» **Problem description**: Extract each line of the material that follows exactly and omit its pictures.
══ Given data
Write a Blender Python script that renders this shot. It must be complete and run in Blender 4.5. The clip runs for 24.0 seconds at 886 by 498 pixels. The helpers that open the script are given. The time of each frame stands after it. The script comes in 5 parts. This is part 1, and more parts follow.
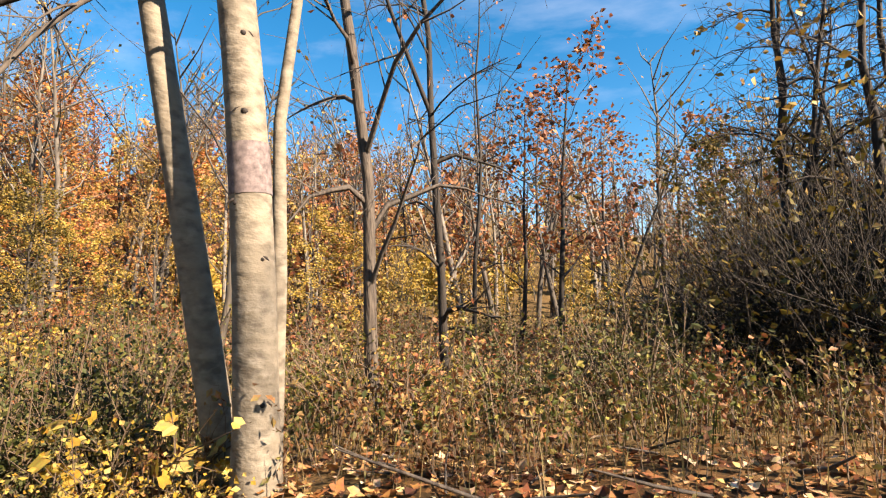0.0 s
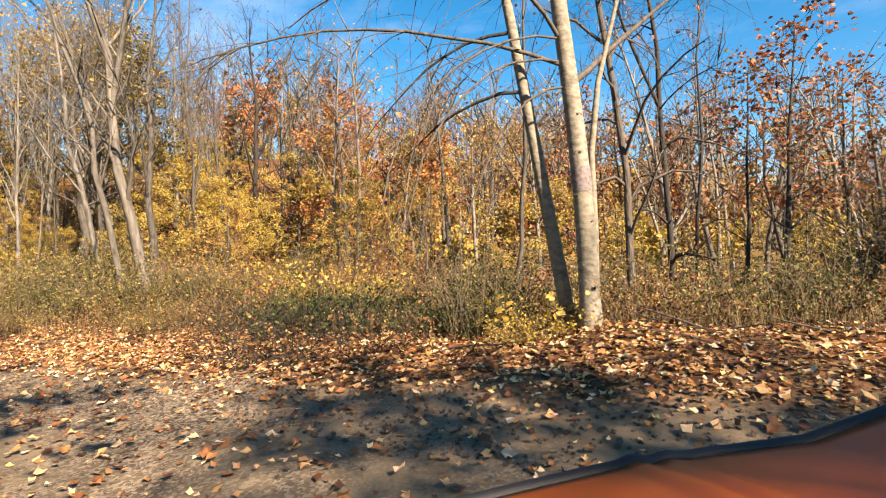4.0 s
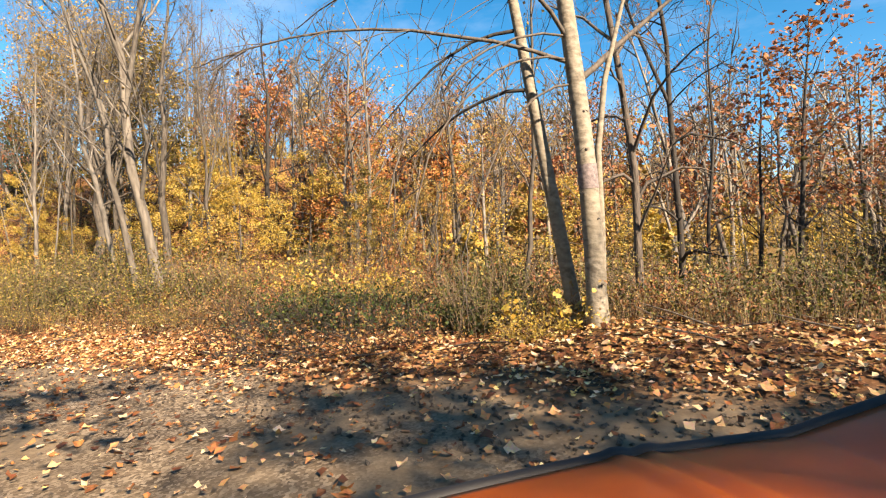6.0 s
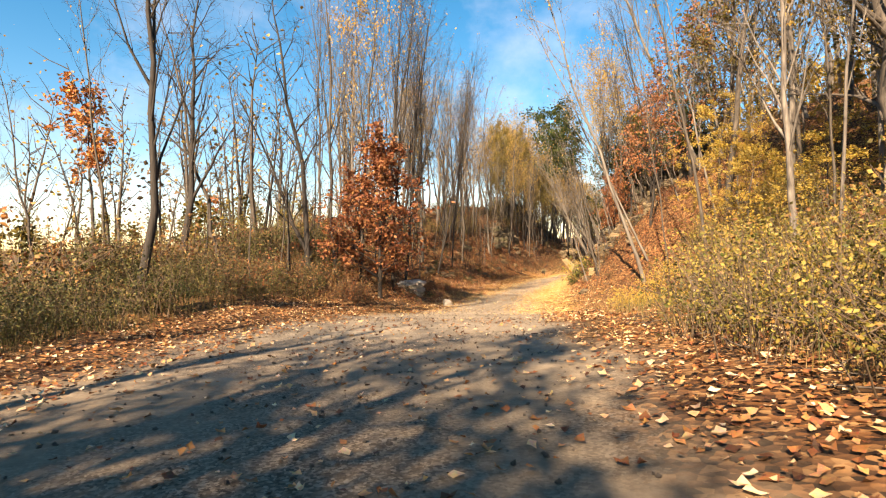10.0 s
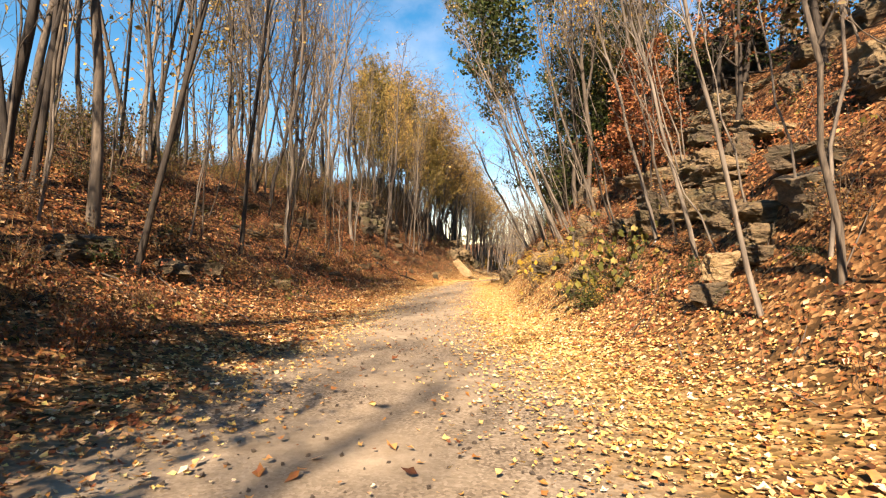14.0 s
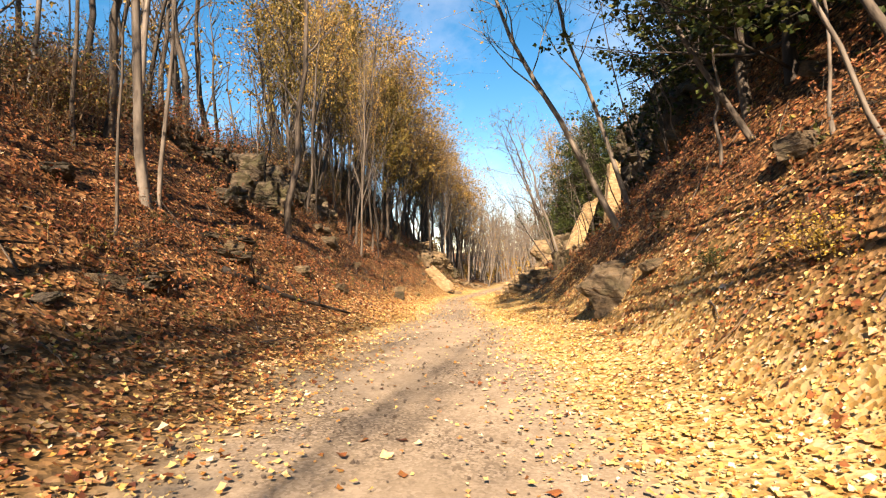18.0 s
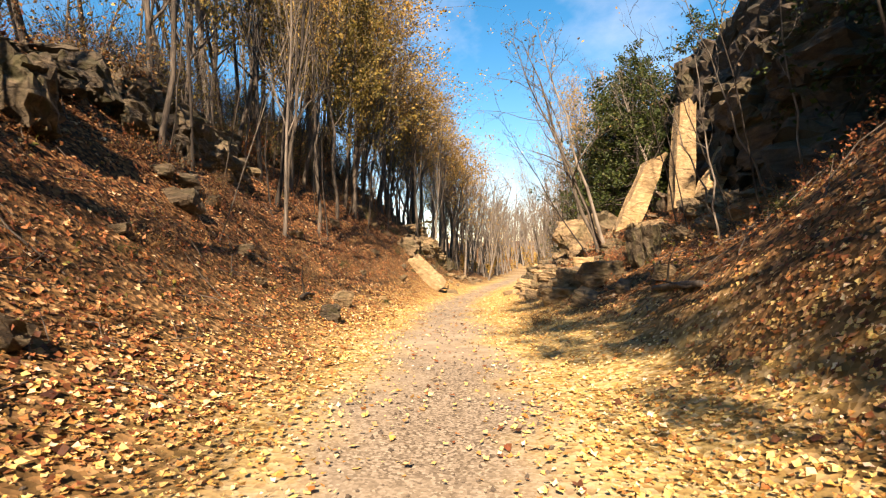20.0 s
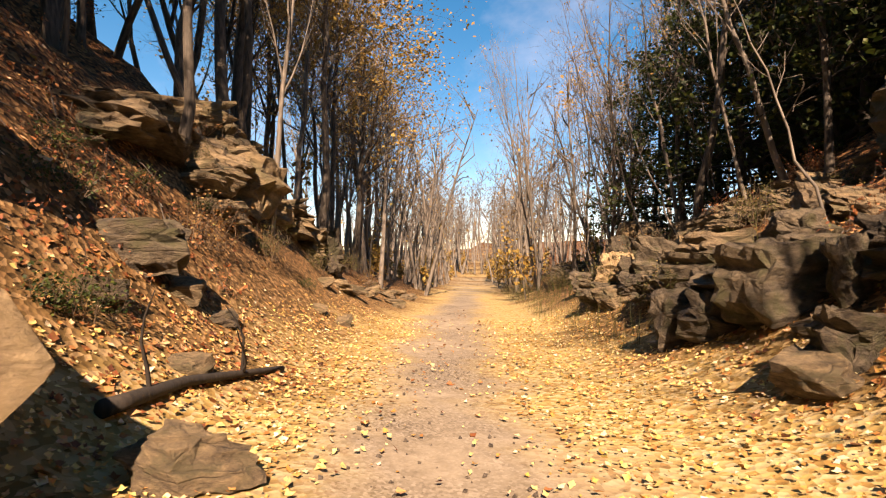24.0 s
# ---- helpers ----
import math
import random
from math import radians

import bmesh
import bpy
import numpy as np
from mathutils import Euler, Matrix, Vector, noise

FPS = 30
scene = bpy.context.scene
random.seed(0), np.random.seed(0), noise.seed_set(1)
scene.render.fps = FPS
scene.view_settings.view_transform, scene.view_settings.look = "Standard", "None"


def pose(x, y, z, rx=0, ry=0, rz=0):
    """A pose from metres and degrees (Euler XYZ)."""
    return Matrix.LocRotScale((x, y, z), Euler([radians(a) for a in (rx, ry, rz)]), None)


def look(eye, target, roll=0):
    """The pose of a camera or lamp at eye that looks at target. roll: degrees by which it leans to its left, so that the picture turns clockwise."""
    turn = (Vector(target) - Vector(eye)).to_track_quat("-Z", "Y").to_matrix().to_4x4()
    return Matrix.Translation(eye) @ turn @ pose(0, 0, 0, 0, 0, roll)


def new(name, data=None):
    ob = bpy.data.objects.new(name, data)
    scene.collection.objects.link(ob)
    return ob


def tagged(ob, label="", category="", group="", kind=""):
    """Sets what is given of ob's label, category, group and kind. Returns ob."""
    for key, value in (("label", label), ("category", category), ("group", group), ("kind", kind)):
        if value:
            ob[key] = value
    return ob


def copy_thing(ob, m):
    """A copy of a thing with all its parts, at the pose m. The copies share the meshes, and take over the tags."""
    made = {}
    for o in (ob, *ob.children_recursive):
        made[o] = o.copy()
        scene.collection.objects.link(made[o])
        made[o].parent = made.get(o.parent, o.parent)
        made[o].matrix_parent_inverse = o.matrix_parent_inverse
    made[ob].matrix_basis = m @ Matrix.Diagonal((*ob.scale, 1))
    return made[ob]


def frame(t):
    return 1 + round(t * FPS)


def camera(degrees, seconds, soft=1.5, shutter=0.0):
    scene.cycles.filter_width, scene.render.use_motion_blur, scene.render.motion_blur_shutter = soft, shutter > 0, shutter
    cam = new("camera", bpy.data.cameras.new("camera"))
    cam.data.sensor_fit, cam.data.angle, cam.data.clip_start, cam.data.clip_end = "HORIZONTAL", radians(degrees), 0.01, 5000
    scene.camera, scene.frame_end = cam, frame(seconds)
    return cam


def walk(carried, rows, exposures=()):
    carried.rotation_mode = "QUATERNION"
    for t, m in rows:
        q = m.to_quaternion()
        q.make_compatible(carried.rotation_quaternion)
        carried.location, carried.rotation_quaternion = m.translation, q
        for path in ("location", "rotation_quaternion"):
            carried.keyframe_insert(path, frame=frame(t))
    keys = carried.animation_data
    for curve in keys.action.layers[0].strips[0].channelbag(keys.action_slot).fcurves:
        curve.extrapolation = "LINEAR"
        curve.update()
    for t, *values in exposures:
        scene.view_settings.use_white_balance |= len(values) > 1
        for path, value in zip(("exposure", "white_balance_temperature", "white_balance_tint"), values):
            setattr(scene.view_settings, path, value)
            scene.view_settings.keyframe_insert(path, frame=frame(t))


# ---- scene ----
cam = camera(80.0, 24.0, 1.2, 0.03)
PATH = [
    (0, (0.052, -0.077, 0.017), (-0.102, 1.903, 0.252), -0.17),
    (0.5, (0.002, -0.301, -0.026), (-0.215, 1.674, 0.207), -0.06),
    (1, (-0.132, -0.820, -0.091), (-0.461, 1.140, 0.130), 0.39),
    (1.5, (-0.243, -1.815, -0.177), (-0.709, 0.119, 0.027), 0.68),
    (2, (-0.203, -2.690, -0.244), (-0.821, -0.796, -0.067), 0.79),
    (2.5, (-0.143, -3.143, -0.279), (-0.853, -1.279, -0.131), 0.64),
    (3, (-0.116, -3.363, -0.298), (-0.894, -1.524, -0.178), 0.32),
    (3.5, (-0.028, -3.701, -0.308), (-0.877, -1.893, -0.208), 0.11),
    (5.5, (0.116, -3.714, -0.315), (-0.808, -1.942, -0.230), -0.03),
    (6, (0.118, -3.708, -0.316), (-0.813, -1.940, -0.232), -0.07),
    (6.5, (0.132, -3.686, -0.317), (-0.824, -1.931, -0.229), -0.21),
    (7, (0.093, -3.497, -0.298), (-0.950, -1.793, -0.200), -0.64),
    (7.5, (-0.333, -2.943, -0.262), (-1.573, -1.378, -0.152), -0.12),
    (8, (-1.415, -2.000, -0.226), (-2.962, -0.745, -0.076), -0.30),
    (8.5, (-4.137, -1.274, -0.385), (-5.920, -0.379, -0.244), -0.22),
    (9, (-6.914, -0.558, -0.552), (-8.874, -0.174, -0.460), -0.30),
    (9.5, (-10.709, -0.252, -0.767), (-12.708, -0.225, -0.722), -0.90),
    (10, (-14.917, -0.190, -0.926), (-16.916, -0.139, -0.912), -0.90),
    (10.5, (-18.884, 0.075, -0.985), (-20.881, 0.198, -0.980), -0.65),
    (11, (-22.642, 0.300, -1.085), (-24.628, 0.538, -1.086), -0.30),
    (11.5, (-26.334, 0.861, -1.240), (-28.301, 1.225, -1.243), 0.45),
    (13.5, (-37.310, 2.542, -2.128), (-39.238, 3.073, -2.092), 1.30),
    (14, (-39.232, 3.010, -2.133), (-41.159, 3.546, -2.095), 0.98),
    (14.5, (-40.727, 3.374, -2.149), (-42.652, 3.917, -2.111), 0.48),
    (15, (-42.333, 3.779, -2.190), (-44.254, 4.335, -2.149), 0.17),
    (15.5, (-44.303, 4.217, -2.252), (-46.220, 4.786, -2.206), 0.09),
    (16, (-46.723, 4.873, -2.309), (-48.634, 5.460, -2.247), -0.49),
    (16.5, (-49.448, 5.719, -2.391), (-51.351, 6.327, -2.310), -1.04),
    (17, (-52.009, 6.459, -2.475), (-53.906, 7.085, -2.386), -1.34),
    (17.5, (-55.239, 7.325, -2.481), (-57.132, 7.968, -2.400), -1.15),
    (18, (-58.628, 8.314, -2.501), (-60.516, 8.969, -2.421), -0.89),
    (18.5, (-62.092, 9.483, -2.601), (-63.980, 10.137, -2.520), -0.56),
    (20.5, (-73.117, 13.866, -2.468), (-74.997, 14.548, -2.436), -0.37),
    (21, (-76.893, 15.233, -2.591), (-78.766, 15.933, -2.558), -0.49),
    (21.5, (-80.734, 16.595, -2.727), (-82.600, 17.314, -2.694), -0.61),
    (22, (-84.667, 18.160, -2.898), (-86.528, 18.890, -2.857), -0.94),
    (22.5, (-88.637, 19.683, -3.083), (-90.485, 20.447, -3.042), -0.49),
    (23, (-92.134, 21.203, -3.237), (-93.965, 22.005, -3.191), 0.21),
    (23.5, (-95.620, 22.891, -3.329), (-97.423, 23.755, -3.273), 1.26),
    (24, (-99.068, 24.706, -3.373), (-100.829, 25.650, -3.289), 0.67),
]
walk(cam, [(t, look(eye, target, roll)) for t, eye, target, roll in PATH], [(0, 2.14, 7300, 25), (5, 2.16, 7300, 22), (9.5, 2.14, 8400, 26), (11.5, 2.04, 8000, 26), (14, 2.00, 8000, 28), (18, 2.06, 8000, 29), (21, 2.08, 8100, 28), (22.6, 1.97, 8200, 29), (24, 1.80, 8400, 36)])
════
» **Output of the exercise**:
Write a Blender Python script that renders this shot. It must be complete and run in Blender 4.5. The clip runs for 24.0 seconds at 886 by 498 pixels. The helpers that open the script are given. The time of each frame stands after it. The script comes in 5 parts. This is part 1, and more parts follow.
0.0 s
4.0 s
6.0 s
10.0 s
14.0 s
18.0 s
20.0 s
24.0 s
# ---- helpers ----
import math
import random
from math import radians

import bmesh
import bpy
import numpy as np
from mathutils import Euler, Matrix, Vector, noise

FPS = 30
scene = bpy.context.scene
random.seed(0), np.random.seed(0), noise.seed_set(1)
scene.render.fps = FPS
scene.view_settings.view_transform, scene.view_settings.look = "Standard", "None"


def pose(x, y, z, rx=0, ry=0, rz=0):
    """A pose from metres and degrees (Euler XYZ)."""
    return Matrix.LocRotScale((x, y, z), Euler([radians(a) for a in (rx, ry, rz)]), None)


def look(eye, target, roll=0):
    """The pose of a camera or lamp at eye that looks at target. roll: degrees by which it leans to its left, so that the picture turns clockwise."""
    turn = (Vector(target) - Vector(eye)).to_track_quat("-Z", "Y").to_matrix().to_4x4()
    return Matrix.Translation(eye) @ turn @ pose(0, 0, 0, 0, 0, roll)


def new(name, data=None):
    ob = bpy.data.objects.new(name, data)
    scene.collection.objects.link(ob)
    return ob


def tagged(ob, label="", category="", group="", kind=""):
    """Sets what is given of ob's label, category, group and kind. Returns ob."""
    for key, value in (("label", label), ("category", category), ("group", group), ("kind", kind)):
        if value:
            ob[key] = value
    return ob


def copy_thing(ob, m):
    """A copy of a thing with all its parts, at the pose m. The copies share the meshes, and take over the tags."""
    made = {}
    for o in (ob, *ob.children_recursive):
        made[o] = o.copy()
        scene.collection.objects.link(made[o])
        made[o].parent = made.get(o.parent, o.parent)
        made[o].matrix_parent_inverse = o.matrix_parent_inverse
    made[ob].matrix_basis = m @ Matrix.Diagonal((*ob.scale, 1))
    return made[ob]


def frame(t):
    return 1 + round(t * FPS)


def camera(degrees, seconds, soft=1.5, shutter=0.0):
    scene.cycles.filter_width, scene.render.use_motion_blur, scene.render.motion_blur_shutter = soft, shutter > 0, shutter
    cam = new("camera", bpy.data.cameras.new("camera"))
    cam.data.sensor_fit, cam.data.angle, cam.data.clip_start, cam.data.clip_end = "HORIZONTAL", radians(degrees), 0.01, 5000
    scene.camera, scene.frame_end = cam, frame(seconds)
    return cam


def walk(carried, rows, exposures=()):
    carried.rotation_mode = "QUATERNION"
    for t, m in rows:
        q = m.to_quaternion()
        q.make_compatible(carried.rotation_quaternion)
        carried.location, carried.rotation_quaternion = m.translation, q
        for path in ("location", "rotation_quaternion"):
            carried.keyframe_insert(path, frame=frame(t))
    keys = carried.animation_data
    for curve in keys.action.layers[0].strips[0].channelbag(keys.action_slot).fcurves:
        curve.extrapolation = "LINEAR"
        curve.update()
    for t, *values in exposures:
        scene.view_settings.use_white_balance |= len(values) > 1
        for path, value in zip(("exposure", "white_balance_temperature", "white_balance_tint"), values):
            setattr(scene.view_settings, path, value)
            scene.view_settings.keyframe_insert(path, frame=frame(t))


# ---- scene ----
cam = camera(80.0, 24.0, 1.2, 0.03)
PATH = [
    (0, (0.052, -0.077, 0.017), (-0.102, 1.903, 0.252), -0.17),
    (0.5, (0.002, -0.301, -0.026), (-0.215, 1.674, 0.207), -0.06),
    (1, (-0.132, -0.820, -0.091), (-0.461, 1.140, 0.130), 0.39),
    (1.5, (-0.243, -1.815, -0.177), (-0.709, 0.119, 0.027), 0.68),
    (2, (-0.203, -2.690, -0.244), (-0.821, -0.796, -0.067), 0.79),
    (2.5, (-0.143, -3.143, -0.279), (-0.853, -1.279, -0.131), 0.64),
    (3, (-0.116, -3.363, -0.298), (-0.894, -1.524, -0.178), 0.32),
    (3.5, (-0.028, -3.701, -0.308), (-0.877, -1.893, -0.208), 0.11),
    (5.5, (0.116, -3.714, -0.315), (-0.808, -1.942, -0.230), -0.03),
    (6, (0.118, -3.708, -0.316), (-0.813, -1.940, -0.232), -0.07),
    (6.5, (0.132, -3.686, -0.317), (-0.824, -1.931, -0.229), -0.21),
    (7, (0.093, -3.497, -0.298), (-0.950, -1.793, -0.200), -0.64),
    (7.5, (-0.333, -2.943, -0.262), (-1.573, -1.378, -0.152), -0.12),
    (8, (-1.415, -2.000, -0.226), (-2.962, -0.745, -0.076), -0.30),
    (8.5, (-4.137, -1.274, -0.385), (-5.920, -0.379, -0.244), -0.22),
    (9, (-6.914, -0.558, -0.552), (-8.874, -0.174, -0.460), -0.30),
    (9.5, (-10.709, -0.252, -0.767), (-12.708, -0.225, -0.722), -0.90),
    (10, (-14.917, -0.190, -0.926), (-16.916, -0.139, -0.912), -0.90),
    (10.5, (-18.884, 0.075, -0.985), (-20.881, 0.198, -0.980), -0.65),
    (11, (-22.642, 0.300, -1.085), (-24.628, 0.538, -1.086), -0.30),
    (11.5, (-26.334, 0.861, -1.240), (-28.301, 1.225, -1.243), 0.45),
    (13.5, (-37.310, 2.542, -2.128), (-39.238, 3.073, -2.092), 1.30),
    (14, (-39.232, 3.010, -2.133), (-41.159, 3.546, -2.095), 0.98),
    (14.5, (-40.727, 3.374, -2.149), (-42.652, 3.917, -2.111), 0.48),
    (15, (-42.333, 3.779, -2.190), (-44.254, 4.335, -2.149), 0.17),
    (15.5, (-44.303, 4.217, -2.252), (-46.220, 4.786, -2.206), 0.09),
    (16, (-46.723, 4.873, -2.309), (-48.634, 5.460, -2.247), -0.49),
    (16.5, (-49.448, 5.719, -2.391), (-51.351, 6.327, -2.310), -1.04),
    (17, (-52.009, 6.459, -2.475), (-53.906, 7.085, -2.386), -1.34),
    (17.5, (-55.239, 7.325, -2.481), (-57.132, 7.968, -2.400), -1.15),
    (18, (-58.628, 8.314, -2.501), (-60.516, 8.969, -2.421), -0.89),
    (18.5, (-62.092, 9.483, -2.601), (-63.980, 10.137, -2.520), -0.56),
    (20.5, (-73.117, 13.866, -2.468), (-74.997, 14.548, -2.436), -0.37),
    (21, (-76.893, 15.233, -2.591), (-78.766, 15.933, -2.558), -0.49),
    (21.5, (-80.734, 16.595, -2.727), (-82.600, 17.314, -2.694), -0.61),
    (22, (-84.667, 18.160, -2.898), (-86.528, 18.890, -2.857), -0.94),
    (22.5, (-88.637, 19.683, -3.083), (-90.485, 20.447, -3.042), -0.49),
    (23, (-92.134, 21.203, -3.237), (-93.965, 22.005, -3.191), 0.21),
    (23.5, (-95.620, 22.891, -3.329), (-97.423, 23.755, -3.273), 1.26),
    (24, (-99.068, 24.706, -3.373), (-100.829, 25.650, -3.289), 0.67),
]
walk(cam, [(t, look(eye, target, roll)) for t, eye, target, roll in PATH], [(0, 2.14, 7300, 25), (5, 2.16, 7300, 22), (9.5, 2.14, 8400, 26), (11.5, 2.04, 8000, 26), (14, 2.00, 8000, 28), (18, 2.06, 8000, 29), (21, 2.08, 8100, 28), (22.6, 1.97, 8200, 29), (24, 1.80, 8400, 36)])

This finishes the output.